EXERCISE: In the listing below, find the line holding "random.seed(0), np.random.seed(0), noise.seed_set(1)" and the line holding "pose from metres". Write out those two lines and all lines between, exactly, and nothing more.

Some records
* * * * *
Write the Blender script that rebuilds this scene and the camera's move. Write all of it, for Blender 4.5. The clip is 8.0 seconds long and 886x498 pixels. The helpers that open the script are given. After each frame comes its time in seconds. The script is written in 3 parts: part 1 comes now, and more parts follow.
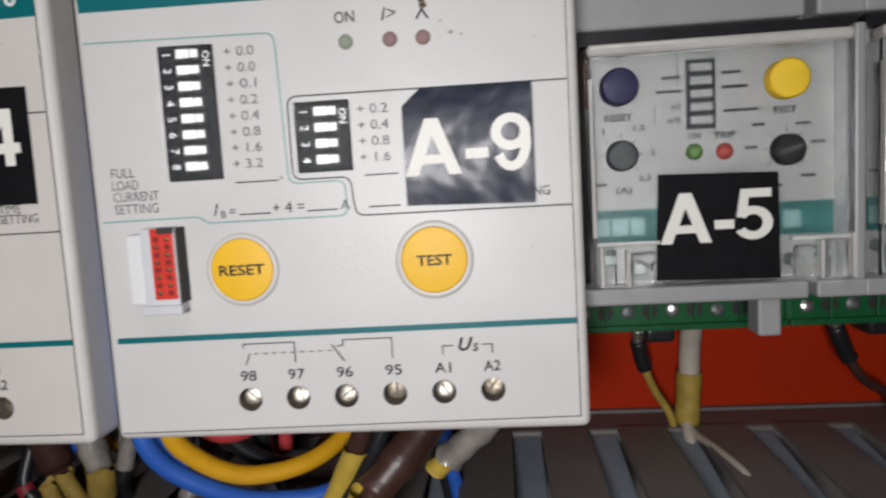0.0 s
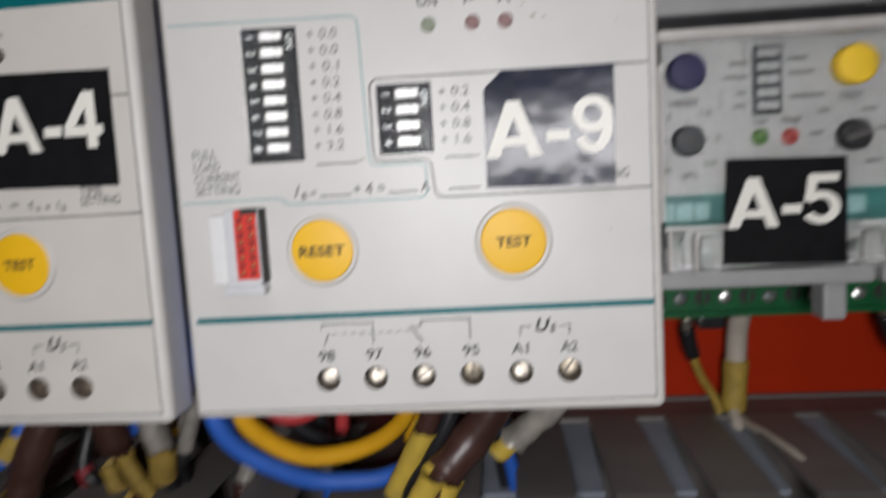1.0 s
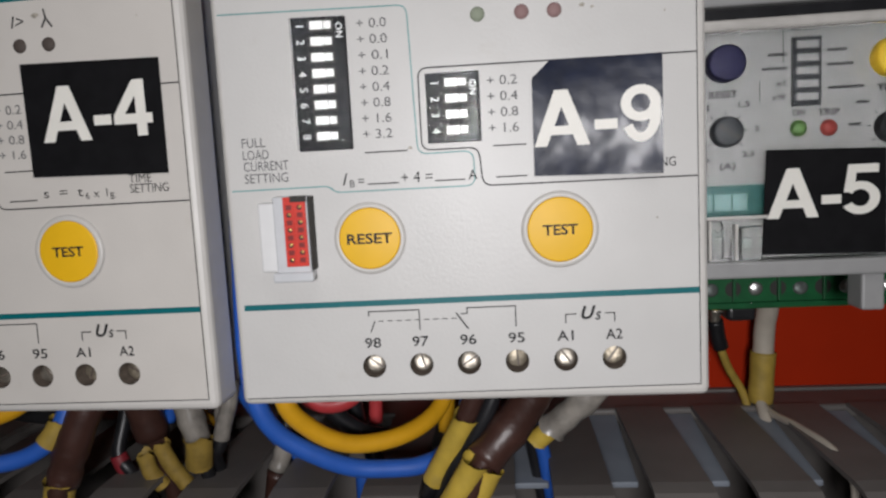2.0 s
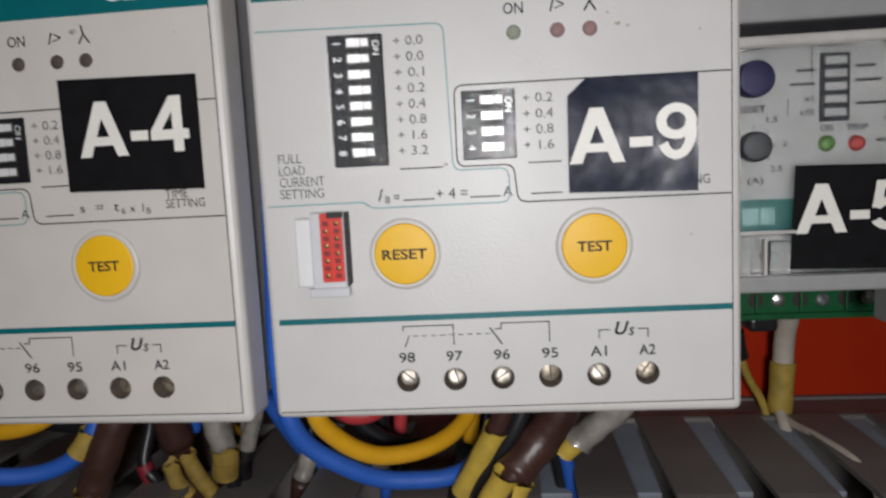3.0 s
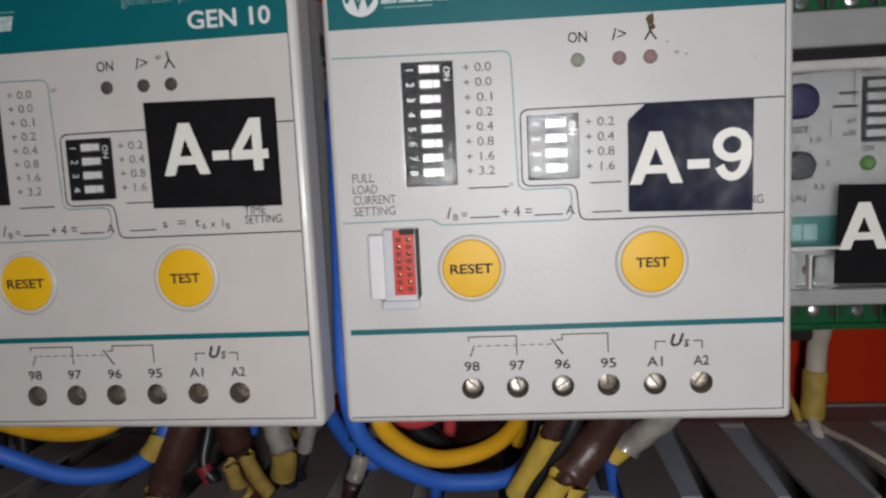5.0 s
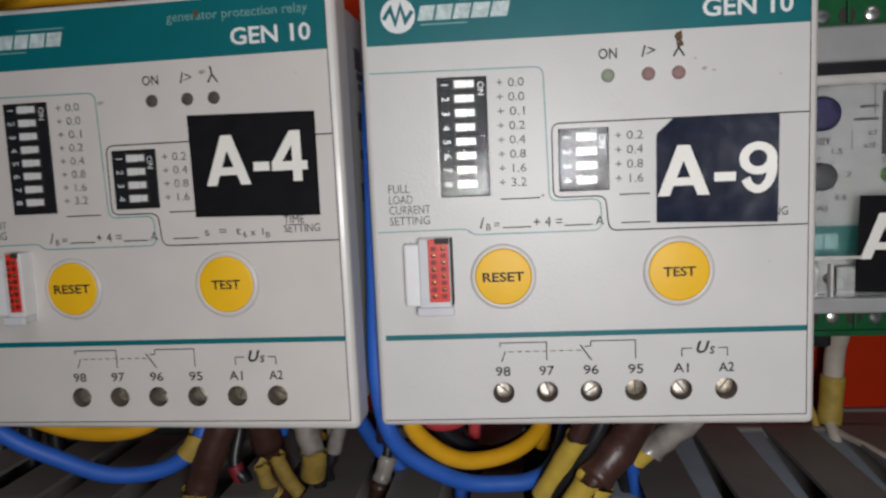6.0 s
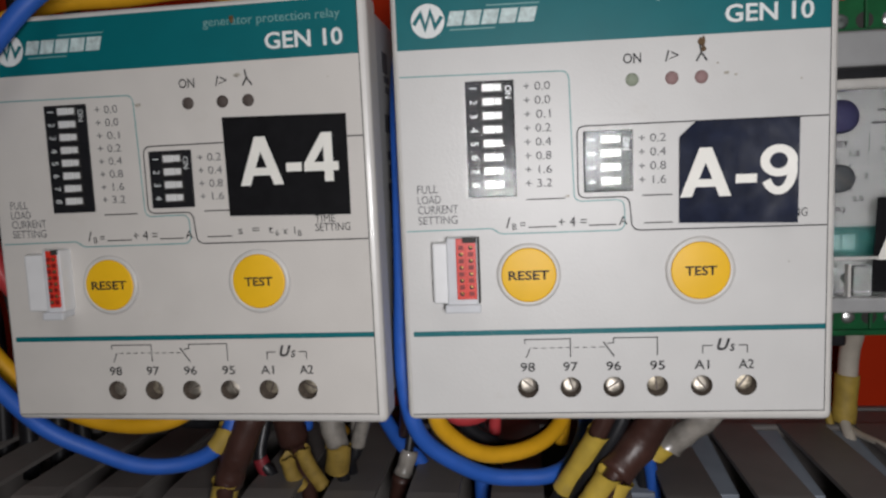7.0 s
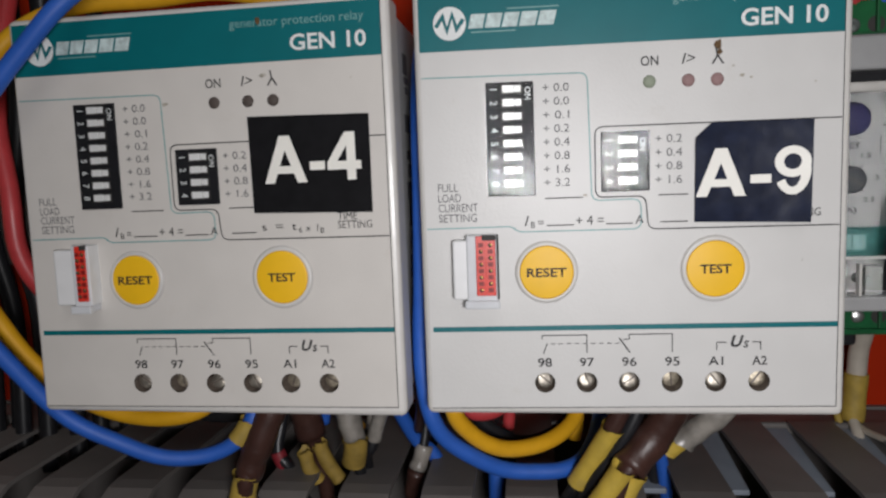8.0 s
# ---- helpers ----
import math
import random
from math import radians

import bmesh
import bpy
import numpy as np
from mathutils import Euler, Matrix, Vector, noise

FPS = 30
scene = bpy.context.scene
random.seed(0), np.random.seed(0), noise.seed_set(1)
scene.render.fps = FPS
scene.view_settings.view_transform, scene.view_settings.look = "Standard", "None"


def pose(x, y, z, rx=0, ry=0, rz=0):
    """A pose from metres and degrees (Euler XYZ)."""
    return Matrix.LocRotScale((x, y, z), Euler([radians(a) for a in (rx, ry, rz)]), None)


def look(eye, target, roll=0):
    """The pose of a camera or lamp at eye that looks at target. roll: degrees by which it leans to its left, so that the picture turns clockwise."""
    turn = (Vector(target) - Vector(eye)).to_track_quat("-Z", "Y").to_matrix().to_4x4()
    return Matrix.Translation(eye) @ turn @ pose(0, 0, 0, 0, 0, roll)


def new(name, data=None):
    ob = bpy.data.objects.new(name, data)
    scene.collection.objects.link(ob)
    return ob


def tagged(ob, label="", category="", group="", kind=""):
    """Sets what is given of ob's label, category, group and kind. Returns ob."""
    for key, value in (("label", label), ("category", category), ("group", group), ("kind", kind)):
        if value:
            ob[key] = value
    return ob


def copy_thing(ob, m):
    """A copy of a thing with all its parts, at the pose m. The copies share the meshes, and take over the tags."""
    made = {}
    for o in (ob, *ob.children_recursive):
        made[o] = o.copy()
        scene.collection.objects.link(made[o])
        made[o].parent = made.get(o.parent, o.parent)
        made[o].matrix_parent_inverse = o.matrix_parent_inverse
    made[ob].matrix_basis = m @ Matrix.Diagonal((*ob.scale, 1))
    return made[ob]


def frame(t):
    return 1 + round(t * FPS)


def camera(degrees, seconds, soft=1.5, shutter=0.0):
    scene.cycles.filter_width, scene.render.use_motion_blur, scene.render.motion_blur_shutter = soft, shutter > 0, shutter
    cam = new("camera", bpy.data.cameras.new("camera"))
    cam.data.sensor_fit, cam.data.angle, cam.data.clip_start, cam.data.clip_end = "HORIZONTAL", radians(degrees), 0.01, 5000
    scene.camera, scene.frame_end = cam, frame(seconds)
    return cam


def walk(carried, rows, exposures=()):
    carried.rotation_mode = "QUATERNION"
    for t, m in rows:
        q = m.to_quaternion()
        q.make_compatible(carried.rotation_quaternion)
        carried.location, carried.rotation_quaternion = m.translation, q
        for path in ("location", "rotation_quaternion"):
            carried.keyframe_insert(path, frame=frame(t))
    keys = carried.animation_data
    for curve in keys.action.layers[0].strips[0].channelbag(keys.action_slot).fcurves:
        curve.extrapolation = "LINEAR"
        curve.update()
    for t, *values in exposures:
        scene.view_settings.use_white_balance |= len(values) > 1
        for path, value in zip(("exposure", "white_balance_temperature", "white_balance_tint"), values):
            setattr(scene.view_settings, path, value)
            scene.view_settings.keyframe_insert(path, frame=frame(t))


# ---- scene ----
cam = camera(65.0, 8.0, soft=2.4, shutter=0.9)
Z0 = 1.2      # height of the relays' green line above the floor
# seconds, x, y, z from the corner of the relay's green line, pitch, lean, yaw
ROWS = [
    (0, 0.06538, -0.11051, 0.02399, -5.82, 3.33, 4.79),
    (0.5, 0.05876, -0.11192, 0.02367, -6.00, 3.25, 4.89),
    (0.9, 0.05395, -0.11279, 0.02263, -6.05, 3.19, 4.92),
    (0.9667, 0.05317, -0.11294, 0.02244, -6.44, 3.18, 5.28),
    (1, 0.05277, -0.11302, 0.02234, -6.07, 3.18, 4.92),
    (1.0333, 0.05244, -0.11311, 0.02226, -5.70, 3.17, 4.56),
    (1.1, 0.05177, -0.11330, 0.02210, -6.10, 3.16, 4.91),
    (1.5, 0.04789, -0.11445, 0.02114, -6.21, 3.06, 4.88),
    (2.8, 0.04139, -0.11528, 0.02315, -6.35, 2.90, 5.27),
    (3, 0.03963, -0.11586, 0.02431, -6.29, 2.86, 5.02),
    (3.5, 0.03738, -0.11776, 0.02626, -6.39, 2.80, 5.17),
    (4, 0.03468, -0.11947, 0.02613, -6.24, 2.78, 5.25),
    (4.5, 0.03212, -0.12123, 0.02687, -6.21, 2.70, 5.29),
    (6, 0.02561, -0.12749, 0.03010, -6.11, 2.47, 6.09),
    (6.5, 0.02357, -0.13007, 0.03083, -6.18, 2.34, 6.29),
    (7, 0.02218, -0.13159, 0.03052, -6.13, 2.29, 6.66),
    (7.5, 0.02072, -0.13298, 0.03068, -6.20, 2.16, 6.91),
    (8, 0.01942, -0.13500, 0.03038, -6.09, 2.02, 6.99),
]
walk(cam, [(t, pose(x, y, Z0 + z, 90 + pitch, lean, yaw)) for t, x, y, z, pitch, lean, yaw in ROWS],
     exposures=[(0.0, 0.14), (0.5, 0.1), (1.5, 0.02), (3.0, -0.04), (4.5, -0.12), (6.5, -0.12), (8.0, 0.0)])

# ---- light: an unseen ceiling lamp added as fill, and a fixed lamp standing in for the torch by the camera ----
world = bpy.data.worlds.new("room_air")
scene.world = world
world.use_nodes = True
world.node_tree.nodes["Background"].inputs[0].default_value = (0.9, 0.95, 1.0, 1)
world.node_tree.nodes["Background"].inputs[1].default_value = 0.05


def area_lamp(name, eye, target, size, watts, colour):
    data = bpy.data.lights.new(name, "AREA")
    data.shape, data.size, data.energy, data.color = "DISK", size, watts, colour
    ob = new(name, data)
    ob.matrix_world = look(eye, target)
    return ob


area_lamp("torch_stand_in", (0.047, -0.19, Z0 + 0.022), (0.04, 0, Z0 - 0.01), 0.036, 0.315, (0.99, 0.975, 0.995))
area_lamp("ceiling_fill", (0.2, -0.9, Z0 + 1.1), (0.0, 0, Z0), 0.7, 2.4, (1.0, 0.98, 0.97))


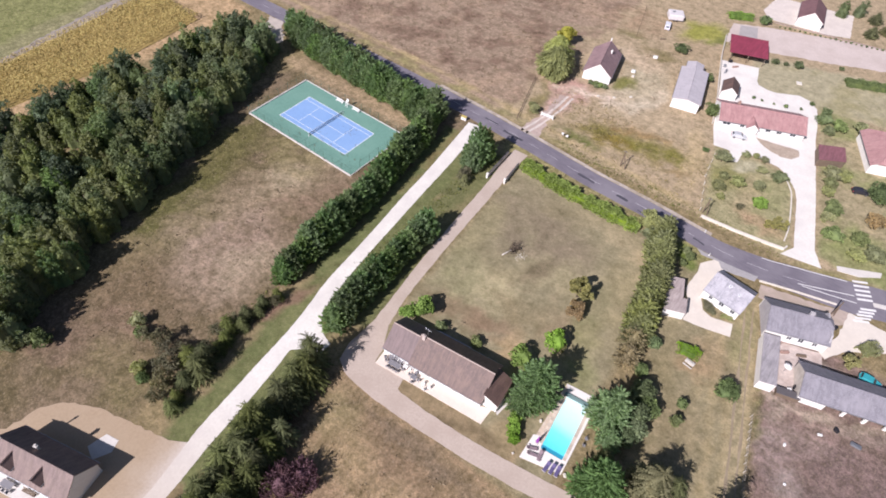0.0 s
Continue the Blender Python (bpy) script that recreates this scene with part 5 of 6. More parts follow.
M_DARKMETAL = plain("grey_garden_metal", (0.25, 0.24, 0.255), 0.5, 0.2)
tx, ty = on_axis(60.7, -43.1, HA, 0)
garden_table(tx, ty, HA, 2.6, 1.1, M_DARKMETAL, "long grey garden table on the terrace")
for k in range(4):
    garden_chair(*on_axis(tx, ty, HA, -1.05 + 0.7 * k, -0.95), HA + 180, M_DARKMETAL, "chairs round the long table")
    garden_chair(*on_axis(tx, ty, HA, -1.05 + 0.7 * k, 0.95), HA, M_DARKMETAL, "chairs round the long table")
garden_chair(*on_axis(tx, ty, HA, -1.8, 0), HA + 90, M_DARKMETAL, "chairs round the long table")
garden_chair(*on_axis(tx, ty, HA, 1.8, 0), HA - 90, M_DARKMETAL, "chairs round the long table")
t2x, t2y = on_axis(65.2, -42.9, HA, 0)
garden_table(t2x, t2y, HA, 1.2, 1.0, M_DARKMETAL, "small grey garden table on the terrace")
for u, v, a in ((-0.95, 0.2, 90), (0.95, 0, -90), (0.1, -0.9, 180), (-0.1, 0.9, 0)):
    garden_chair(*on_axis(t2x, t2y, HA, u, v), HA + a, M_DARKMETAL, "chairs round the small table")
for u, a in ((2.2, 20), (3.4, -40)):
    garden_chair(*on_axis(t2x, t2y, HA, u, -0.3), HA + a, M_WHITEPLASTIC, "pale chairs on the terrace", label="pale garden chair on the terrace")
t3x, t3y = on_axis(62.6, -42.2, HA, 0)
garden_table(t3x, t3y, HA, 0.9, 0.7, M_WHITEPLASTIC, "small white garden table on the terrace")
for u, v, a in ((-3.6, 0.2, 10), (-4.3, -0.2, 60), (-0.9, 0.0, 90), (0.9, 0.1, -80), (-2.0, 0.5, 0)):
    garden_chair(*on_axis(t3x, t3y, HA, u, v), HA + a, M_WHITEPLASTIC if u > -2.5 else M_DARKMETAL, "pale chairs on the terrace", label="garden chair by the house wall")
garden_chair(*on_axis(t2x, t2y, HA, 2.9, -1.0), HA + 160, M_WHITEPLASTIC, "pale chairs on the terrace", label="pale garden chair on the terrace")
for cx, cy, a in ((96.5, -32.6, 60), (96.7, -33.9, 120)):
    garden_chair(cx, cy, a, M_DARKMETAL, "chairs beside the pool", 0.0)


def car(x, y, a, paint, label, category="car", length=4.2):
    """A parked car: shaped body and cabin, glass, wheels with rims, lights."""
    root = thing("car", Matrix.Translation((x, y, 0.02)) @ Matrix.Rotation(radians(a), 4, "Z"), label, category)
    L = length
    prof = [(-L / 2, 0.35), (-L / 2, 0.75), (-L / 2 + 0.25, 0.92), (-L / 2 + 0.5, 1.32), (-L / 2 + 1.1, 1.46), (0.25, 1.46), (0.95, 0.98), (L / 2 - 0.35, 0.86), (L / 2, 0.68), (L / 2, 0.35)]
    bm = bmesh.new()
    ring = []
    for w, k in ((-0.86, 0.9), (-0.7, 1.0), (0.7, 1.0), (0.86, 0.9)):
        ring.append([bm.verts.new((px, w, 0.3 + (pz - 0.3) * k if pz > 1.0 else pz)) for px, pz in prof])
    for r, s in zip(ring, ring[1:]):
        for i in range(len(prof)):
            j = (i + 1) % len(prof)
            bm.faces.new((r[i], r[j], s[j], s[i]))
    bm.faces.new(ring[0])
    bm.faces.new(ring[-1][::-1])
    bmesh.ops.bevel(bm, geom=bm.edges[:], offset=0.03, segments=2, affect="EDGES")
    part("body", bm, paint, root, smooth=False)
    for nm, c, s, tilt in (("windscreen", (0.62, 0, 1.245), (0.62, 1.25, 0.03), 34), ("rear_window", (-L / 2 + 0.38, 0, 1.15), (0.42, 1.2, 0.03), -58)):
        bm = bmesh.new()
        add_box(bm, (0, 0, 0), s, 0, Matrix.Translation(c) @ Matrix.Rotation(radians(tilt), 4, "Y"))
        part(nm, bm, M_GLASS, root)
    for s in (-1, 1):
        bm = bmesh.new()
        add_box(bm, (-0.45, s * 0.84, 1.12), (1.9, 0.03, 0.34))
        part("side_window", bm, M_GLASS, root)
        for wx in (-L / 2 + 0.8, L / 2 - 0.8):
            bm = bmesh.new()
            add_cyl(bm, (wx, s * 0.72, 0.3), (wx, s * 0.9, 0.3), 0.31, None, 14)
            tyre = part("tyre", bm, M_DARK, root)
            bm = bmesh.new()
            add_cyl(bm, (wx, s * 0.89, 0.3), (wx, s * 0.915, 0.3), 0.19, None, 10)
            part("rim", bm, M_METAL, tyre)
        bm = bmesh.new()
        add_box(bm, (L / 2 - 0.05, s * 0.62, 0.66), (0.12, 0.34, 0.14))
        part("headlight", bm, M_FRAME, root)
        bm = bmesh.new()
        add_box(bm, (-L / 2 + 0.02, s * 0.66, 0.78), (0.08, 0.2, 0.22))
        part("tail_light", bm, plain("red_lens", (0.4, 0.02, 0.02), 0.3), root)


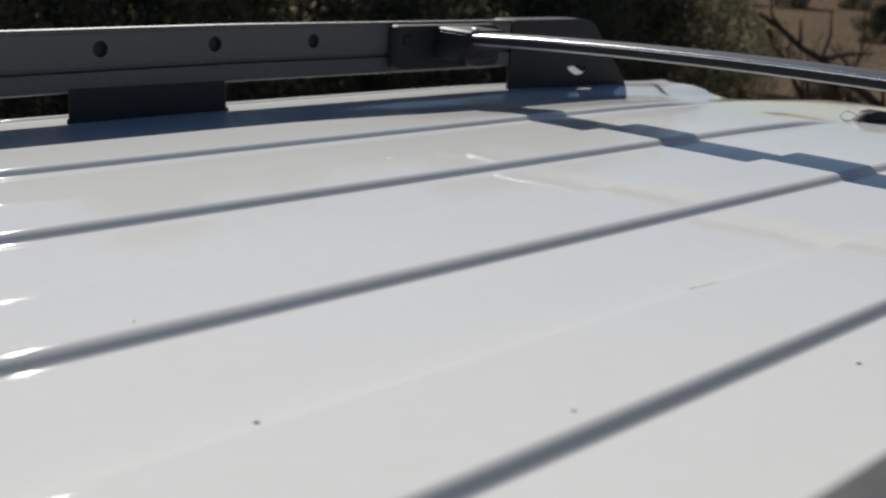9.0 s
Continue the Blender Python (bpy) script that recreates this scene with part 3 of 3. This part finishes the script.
* * * * *
ANSWER TO THE TASK:
random.seed(0), np.random.seed(0), noise.seed_set(1)
scene.render.fps = FPS
scene.view_settings.view_transform, scene.view_settings.look = "Standard", "None"


def pose(x, y, z, rx=0, ry=0, rz=0):
    """A pose from metres and degrees (Euler XYZ)."""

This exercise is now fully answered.